= Ethnicity in Saint George, Antigua and Barbuda =

Saint George does not have a particularly ethnically diverse population compared to the rest of Antigua and Barbuda. In 2011, African descendants were the largest ethnic group in the parish, with 89.29% of the parish identifying with that group. The second largest group in the parish were Mixed black/white and other mixed groups, comprising 1.14% and 5.15% of the parishes population respectively.

== Ethnic makeup of the population ==
In 2011, 0.42% of the population didn't know or didn't state their ethnicity.

=== African descendant ===
African descendants are the majority of the people living in Saint George. 0.19% of African descendants were born in Africa, 0.04% were born in "other Latin American or North American countries", 76.71% were born in Antigua and Barbuda, 0.97% were born in "other Caribbean countries", 0.33% were born in Canada, 0.01% were born in "other Asian countries", 0.03% were born in "other European countries", 3.36% were born in Dominica, 0.21% were born in the Dominican Republic, 3.83% were born in Guyana, 3.92% were born in Jamaica, 0.86% were born in Montserrat, 0.52% were born in St. Kitts and Nevis, 1.59% were born in Saint Lucia, 0.79% were born in St.
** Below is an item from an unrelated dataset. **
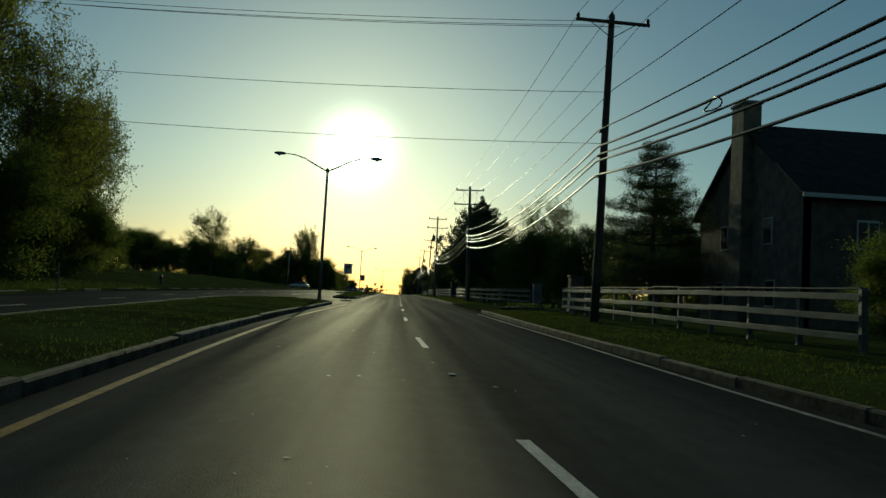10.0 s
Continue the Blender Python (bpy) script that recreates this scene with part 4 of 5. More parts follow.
def utility_pole(s, d, h, lean=0.0, arms=1, cans=0, conduit=False, cluster=False, arm_len=2.9, words=""):
    b = verge_z(s, d)
    ob = thing("utility_pole", on(s, d, b, 0, lean), "weathered brown wooden utility pole" + words, "utility pole", "utility poles")
    h -= b
    pts = [(0.012 * math.sin(k), 0.01 * math.cos(2 * k), -0.4 + (h + 0.4) * k / 6) for k in range(7)]
    part("pole", tube("pole", pts, [0.17 - 0.05 * k / 6 for k in range(7)], POLE_WOOD, 12), ob)
    z = h - 0.35
    for k in range(arms):
        crossarm(ob, z, arm_len + 0.4 * k, 0)
        z -= 1.45
    if arms == 2:
        for sx in (-1, 1):
            w = (arm_len + 0.4) / 2 - 0.12
            part("lead", tube("lead", [(sx * w, -0.22, h - 1.75), (sx * w * 0.98, -0.22, h - 2.35), (sx * w * 0.6, -0.22, h - 2.85), (sx * 0.12, -0.12, h - 3.0)], 0.014, CABLE, 5), ob, "curved black jumper lead")
            part("lead", tube("lead", [(sx * 0.62, -0.22, h - 0.35), (sx * 0.7, -0.22, h - 1.0), (sx * 0.55, -0.22, h - 1.65)], 0.012, CABLE, 5), ob)
    if cans == 2:
        for sx in (-1, 1):
            c = part("transformer", CAN, ob, "grey oil-filled transformer can", T(sx * 0.52, 0, h - (2.9 if arms == 1 else 4.0)))
            part("bushing", BUSH, c, "", T(0.1 * sx, 0, 1.0))
            part("lead", tube("lead", [(0.1 * sx, 0, 1.2), (0.3 * sx, -0.1, 1.7), (0.1 * sx, -0.2, 2.2)], 0.012, CABLE, 5), c)
        part("lead", tube("lead", [(-0.6, 0, h - (3.0 if arms == 1 else 4.1)), (-0.5, 0, h - 3.9), (0, 0, h - 4.3), (0.5, 0, h - 3.9), (0.6, 0, h - 3.1)], 0.014, CABLE, 5), ob)
    if cans == 1:
        c = part("transformer", CAN, ob, "grey oil-filled transformer can", T(0.46, 0, h - 3.6))
        part("bushing", BUSH, c, "", T(0, 0, 1.0))
        part("bracket", box("bracket", 0.4, 0.1, 0.1, DARK_METAL, T(0.2, 0, h - 3.1), 0.01), ob)
        for k in range(3):
            part("lead", tube("lead", [(0.4, 0.1 * k, h - 3.4), (0.62 - 0.25 * k, 0.1, h - 4.4 - 0.2 * k), (0.1, 0.15, h - 5.2)], 0.014, CABLE, 5), ob)
    if cluster:
        part("cluster_mount", box("cluster_mount", 1.3, 0.08, 0.08, DARK_METAL, T(0, -0.1, h - 1.9), 0.01), ob)
        for x in (-0.55, -0.2, 0.2, 0.55):
            part("cutout", lathe("cutout", [(0.05, 0), (0.11, 0.05), (0.1, 0.4), (0.05, 0.5)], DARK_METAL, 8), ob, "", T(x, -0.1, h - 2.1))
    if conduit:
        part("conduit", tube("conduit", [(-0.24, -0.1, -0.2), (-0.24, -0.1, 7.4), (-0.18, -0.08, 7.7)], 0.07, GALVANISED, 8), ob, "grey riser conduit")
        for z2 in (1.5, 3.5, 5.5, 7.0):
            part("strap", box("strap", 0.34, 0.06, 0.05, GALVANISED, T(-0.12, -0.08, z2)), ob)
    for z2 in (7.6 + RAISED.get(s, 0.0), 6.65 + RAISED.get(s, 0.0), 5.85 + RAISED.get(s, 0.0)):
        part("cable_clamp", box("cable_clamp", 0.14, 0.3, 0.08, DARK_METAL, T(-0.18, 0, z2 - b), 0.01), ob)
    if cans == 2 and arms == 2:
        ring = [(0.34 + 0.17 * math.cos(a), -0.22, 6.75 + 0.36 * math.sin(a)) for a in np.linspace(0, 6.1, 16)]
        part("cable_coil", tube("cable_coil", ring, 0.022, CABLE, 5), ob, "hanging coil of spare cable")
        part("cable_coil", tube("cable_coil", [(x * 0.92 + 0.05, y - 0.04, z * 0.99 + 0.05) for x, y, z in ring], 0.022, CABLE, 5), ob)
        part("splice_case", box("splice_case", 0.34, 0.24, 0.42, DARK_METAL, T(0.24, -0.2, 7.15), 0.04), ob, "dark splice case")
    part("ground_wire", tube("ground_wire", [(0.13, 0.1, 0), (0.12, 0.1, 3), (0.1, 0.08, h - 1)], 0.008, CABLE, 4), ob)
    POLES.append((s, d, h + b, lean))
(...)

Vincent and the Grenadines, 0.43% were born in Trinidad and Tobago, 0.79% were born in the United Kingdom, 3.43% were born in the United States, 0.59% were born in the U.S. Virgin Islands, and 1.38% did not state.

=== Caucasian/White ===
White people make up 0.97% of the population of Saint George. 1.37% of white people were born in Africa, 1.37% in "other Latin American or North American countries", 20.55% in Antigua and Barbuda, 4.11% in "other Caribbean countries", 12.33% in Canada, 4.11% in "other Asian countries", 12.33% in "other European countries", 2.74% in the Dominican Republic, 1.37% in Guyana, 1.37% in St. Kitts and Nevis, 1.37% in St. Lucia, 4.11% in Trinidad and Tobago, 21.92% in the United Kingdom, and 10.96% in the United States.
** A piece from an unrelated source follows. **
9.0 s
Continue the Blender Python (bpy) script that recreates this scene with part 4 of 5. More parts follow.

=== East Indian/Indian ===
Indian people make up 1.01% of the population of Saint George. 14.47% were born in Antigua and Barbuda, 1.32% in other Caribbean countries, 14.47% in other Asian countries, 2.63% in other European countries, 46.05% in Guyana, 3.95% in Jamaica, 2.63% in St. Vincent and the Grenadines, 9.21% in Trinidad and Tobago, 2.63% in the United States, and 2.63% not stated.
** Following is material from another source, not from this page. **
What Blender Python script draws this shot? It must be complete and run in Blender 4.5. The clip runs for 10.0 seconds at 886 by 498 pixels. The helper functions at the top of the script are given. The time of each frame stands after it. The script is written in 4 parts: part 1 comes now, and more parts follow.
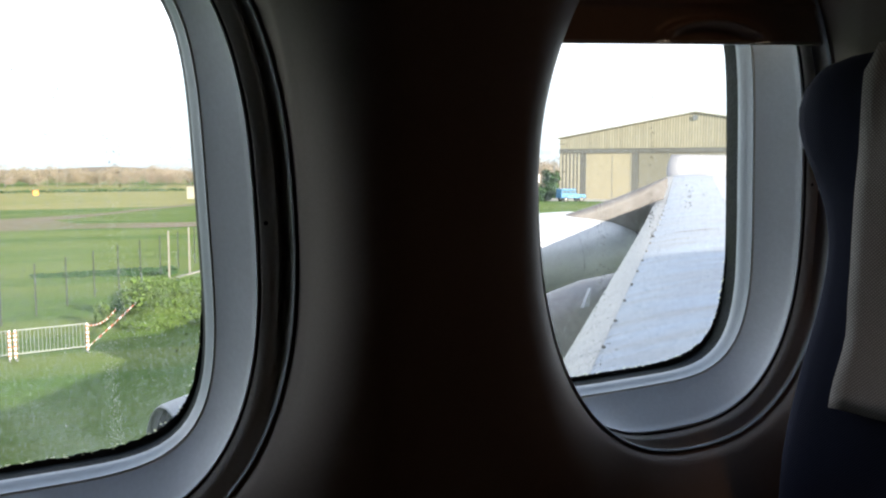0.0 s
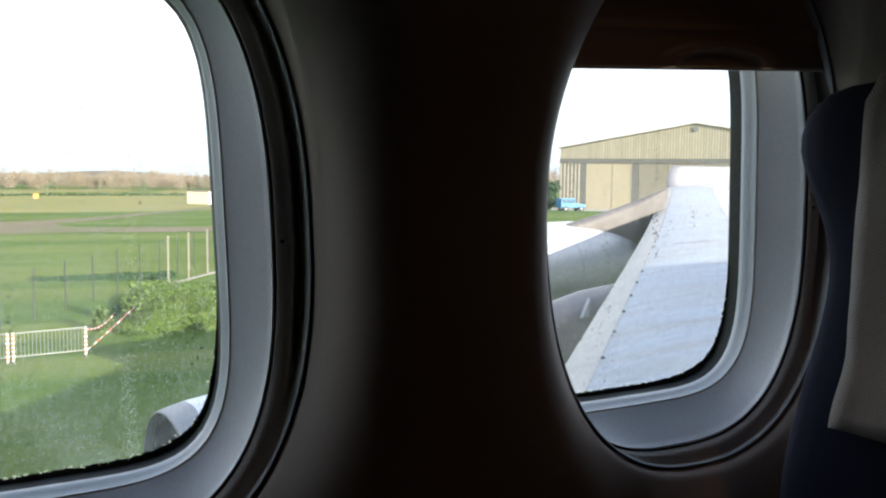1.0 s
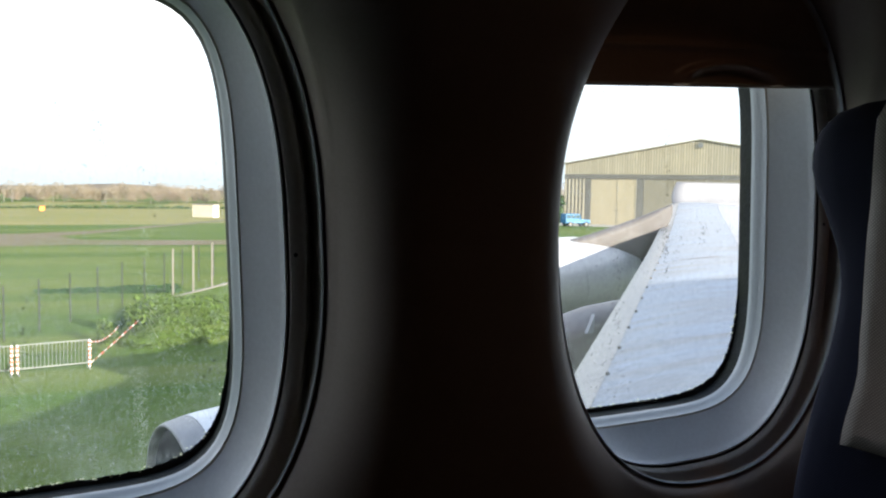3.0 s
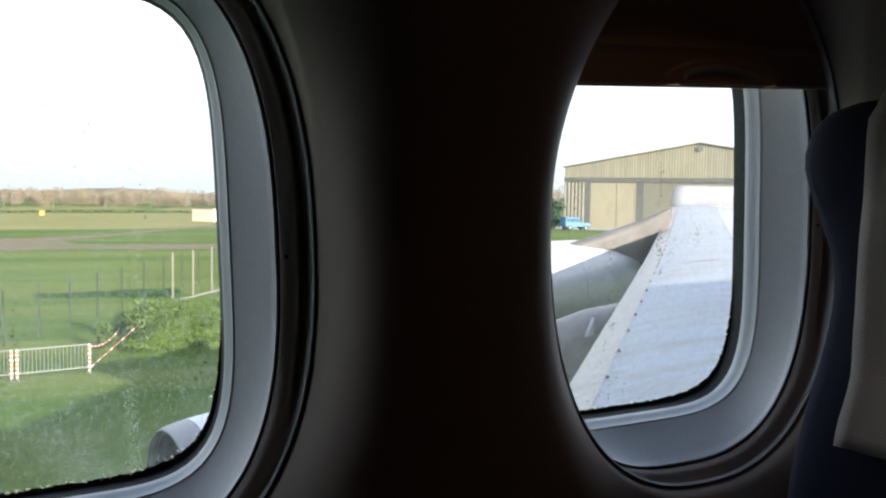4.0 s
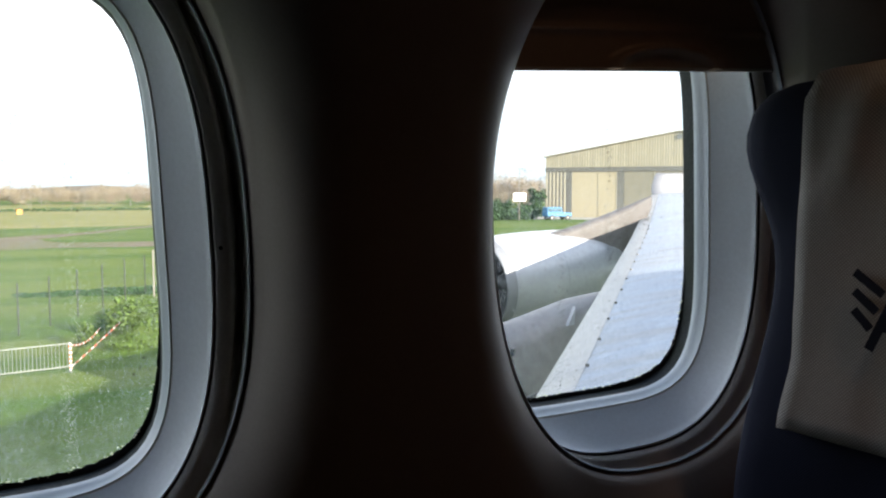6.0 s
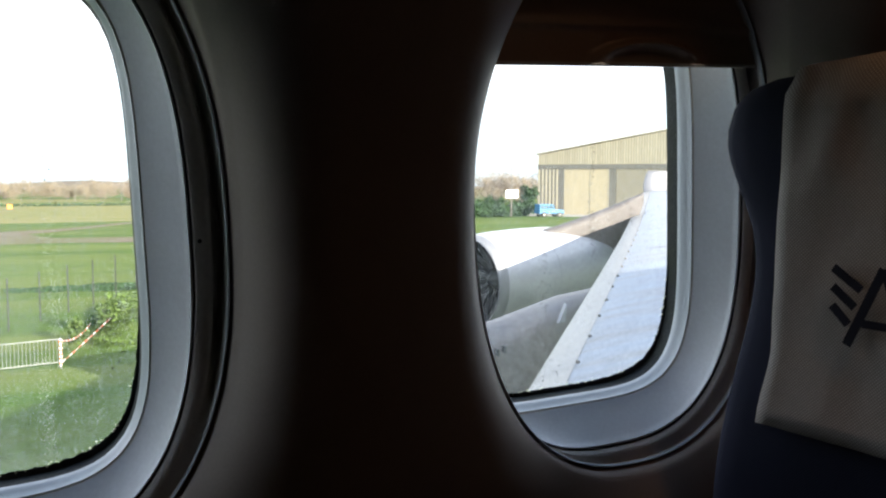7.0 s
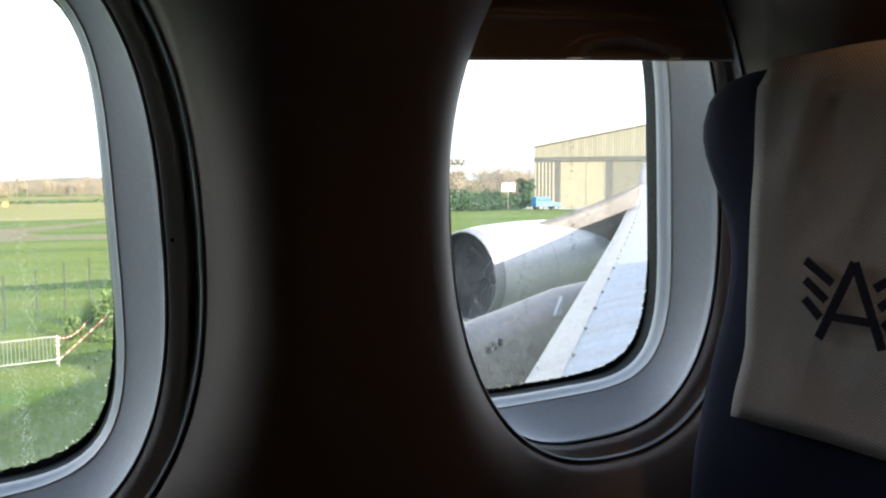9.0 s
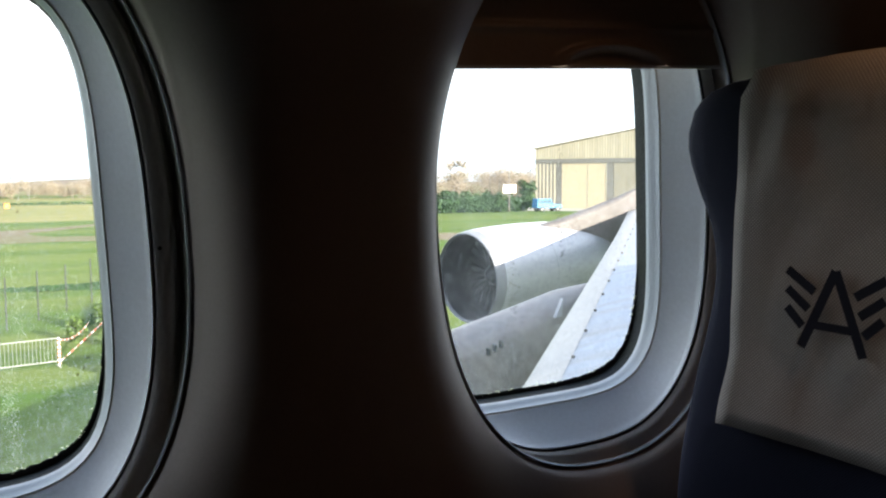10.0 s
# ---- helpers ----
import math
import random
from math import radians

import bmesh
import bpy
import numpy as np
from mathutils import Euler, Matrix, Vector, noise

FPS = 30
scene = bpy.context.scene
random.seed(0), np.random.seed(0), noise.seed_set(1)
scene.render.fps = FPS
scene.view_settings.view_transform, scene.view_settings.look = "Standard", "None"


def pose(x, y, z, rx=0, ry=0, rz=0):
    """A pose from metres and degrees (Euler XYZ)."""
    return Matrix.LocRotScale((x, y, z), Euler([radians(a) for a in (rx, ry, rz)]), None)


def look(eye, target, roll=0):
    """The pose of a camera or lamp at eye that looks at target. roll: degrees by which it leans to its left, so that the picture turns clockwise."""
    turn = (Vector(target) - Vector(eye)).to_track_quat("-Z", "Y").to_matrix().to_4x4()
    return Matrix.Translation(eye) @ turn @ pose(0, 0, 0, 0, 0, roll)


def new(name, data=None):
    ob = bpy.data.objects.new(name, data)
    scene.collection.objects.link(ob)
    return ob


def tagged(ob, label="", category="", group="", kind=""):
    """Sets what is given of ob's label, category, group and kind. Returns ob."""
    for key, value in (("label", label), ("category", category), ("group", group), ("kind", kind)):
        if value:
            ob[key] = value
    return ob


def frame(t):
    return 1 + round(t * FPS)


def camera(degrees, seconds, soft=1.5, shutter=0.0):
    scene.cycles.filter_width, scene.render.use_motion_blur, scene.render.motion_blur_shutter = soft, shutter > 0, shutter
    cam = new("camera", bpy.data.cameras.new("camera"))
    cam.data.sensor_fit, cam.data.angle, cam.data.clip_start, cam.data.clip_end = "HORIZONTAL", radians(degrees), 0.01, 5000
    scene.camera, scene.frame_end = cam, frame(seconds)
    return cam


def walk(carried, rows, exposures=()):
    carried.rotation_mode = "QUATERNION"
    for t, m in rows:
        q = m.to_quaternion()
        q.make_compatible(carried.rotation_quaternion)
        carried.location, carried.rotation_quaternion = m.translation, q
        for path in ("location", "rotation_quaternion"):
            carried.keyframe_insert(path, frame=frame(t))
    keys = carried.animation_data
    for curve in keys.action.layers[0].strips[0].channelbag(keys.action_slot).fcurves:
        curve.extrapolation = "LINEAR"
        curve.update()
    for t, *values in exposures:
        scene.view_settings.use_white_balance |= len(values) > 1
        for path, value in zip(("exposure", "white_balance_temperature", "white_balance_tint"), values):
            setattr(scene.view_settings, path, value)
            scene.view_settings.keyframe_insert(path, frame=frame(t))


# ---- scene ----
cam = camera(56.1, 10.0, soft=2.2)

PATH = [
    (0, (0.023, 0.015, 6.789), (0.754, 1.867, 6.602), -0.0),
    (0.5, (0.019, 0.011, 6.793), (0.751, 1.863, 6.611), 0.3),
    (1, (0.009, 0.004, 6.799), (0.742, 1.857, 6.631), 0.7),
    (1.5, (0.001, 0.005, 6.799), (0.734, 1.86, 6.643), 1.0),
    (2, (0.003, 0.007, 6.797), (0.732, 1.863, 6.651), 1.1),
    (2.5, (0.002, 0.005, 6.799), (0.727, 1.863, 6.66), 1.1),
    (4, (0.009, 0.003, 6.797), (0.733, 1.863, 6.673), 0.9),
    (4.5, (0.023, 0.003, 6.793), (0.753, 1.861, 6.669), 0.7),
    (5, (0.036, 0.001, 6.791), (0.777, 1.854, 6.658), 0.3),
    (5.5, (0.041, -0.001, 6.794), (0.793, 1.847, 6.655), -0.0),
    (7, (0.051, -0.005, 6.792), (0.83, 1.831, 6.641), 0.2),
    (7.5, (0.062, -0.004, 6.79), (0.846, 1.829, 6.634), 0.1),
    (8, (0.063, -0.005, 6.792), (0.848, 1.828, 6.63), -0.2),
    (8.5, (0.067, -0.008, 6.794), (0.852, 1.824, 6.628), -0.2),
    (9, (0.067, -0.011, 6.794), (0.852, 1.821, 6.628), -0.3),
    (9.5, (0.066, -0.012, 6.796), (0.85, 1.82, 6.63), -0.3),
    (10, (0.076, -0.019, 6.799), (0.858, 1.814, 6.637), -0.3),
]
walk(cam, [(t, look(eye, target, roll)) for t, eye, target, roll in PATH],
     exposures=[(0.0, 2.12), (2.5, 2.02), (4.5, 1.97), (5.5, 2.09), (7.5, 2.32), (10.0, 2.52)])

# ---- world, sun and lamps ----
EYE = 6.8                                        # eye height over the ground by the aircraft
SUN_EL, SUN_AZ = radians(16.2), radians(-30.4)    # height, and how far the light runs forward
SKY = 0.068
world = bpy.data.worlds.new("world")
scene.world = world
world.use_nodes = True
wn, wl = world.node_tree.nodes, world.node_tree.links
wn.clear()
w_out = wn.new("ShaderNodeOutputWorld")
w_bg = wn.new("ShaderNodeBackground")
w_sky = wn.new("ShaderNodeTexSky")
w_sky.sky_type, w_sky.sun_disc = "NISHITA", False
w_sky.sun_elevation, w_sky.sun_rotation = SUN_EL, radians(180) + SUN_AZ
w_sky.air_density, w_sky.dust_density, w_sky.ozone_density = 1.0, 2.0, 1.0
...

=== Mixed (Black/White) ===
Mixed black/white people make up 1.14% of the population of Saint George. 1.16% were born in other Latin or North American countries, 55.81% in Antigua and Barbuda, 3.49% in other Caribbean countries, 1.16% in Canada, 2.33% in other European countries, 4.65% in Dominica, 3.49% in the Dominican Republic, 6.98% in Guyana, 3.49% in Jamaica, 1.16% in Montserrat, 1.16% in St. Kitts and Nevis, 1.16% in St. Lucia, 1.16% in St. Vincent and the Grenadines, 2.33% in Trinidad and Tobago, 4.65% in the United Kingdom, and 5.81% in the United States.

=== Mixed (Other) ===
Other mixed people make up 5.15% of the population of Saint George. 0.77% were born in other Latin or North American countries, 53.35% in Antigua and Barbuda, 3.09% in other Caribbean countries, 1.55% in Canada, 9.28% in Dominica, 15.98% in Guyana, 3.61% in Jamaica, 0.26% in Montserrat, 0.77% in St. Kitts and Nevis, 1.80% in Saint Lucia, 4.90% in Trinidad and Tobago, 0.26% in the United Kingdom, 2.32% in the United States, and 2.06% not stated.

=== Hispanic ===
Hispanic people make up 0.97% of the population of Saint George. 5.48% were born in other Latin or North American countries, 15.07% in Antigua and Barbuda, 10.96% in other Caribbean countries, 67.12% in the Dominican Republic, and 1.37% in the United States.

=== Syrian/Lebanese ===
Syrian/Lebanese people make up 0.37% of the population of Saint George. 3.57% were born in other Latin or North American countries, 75.00% in Antigua and Barbuda, 10.71% in Syria, 3.57% in Trinidad and Tobago, and 7.14% in the United States.

=== Other ===
Other groups make up 0.68% of the population of Saint George. 21.57% were born in Antigua and Barbuda, 19.61% in other Asian countries, 19.61% in Dominica, 7.84% in the Dominican Republic, 11.76% in Guyana, 1.96% in Jamaica, 7.84% in Trinidad and Tobago, 7.84% in the United States, and 1.96% not stated.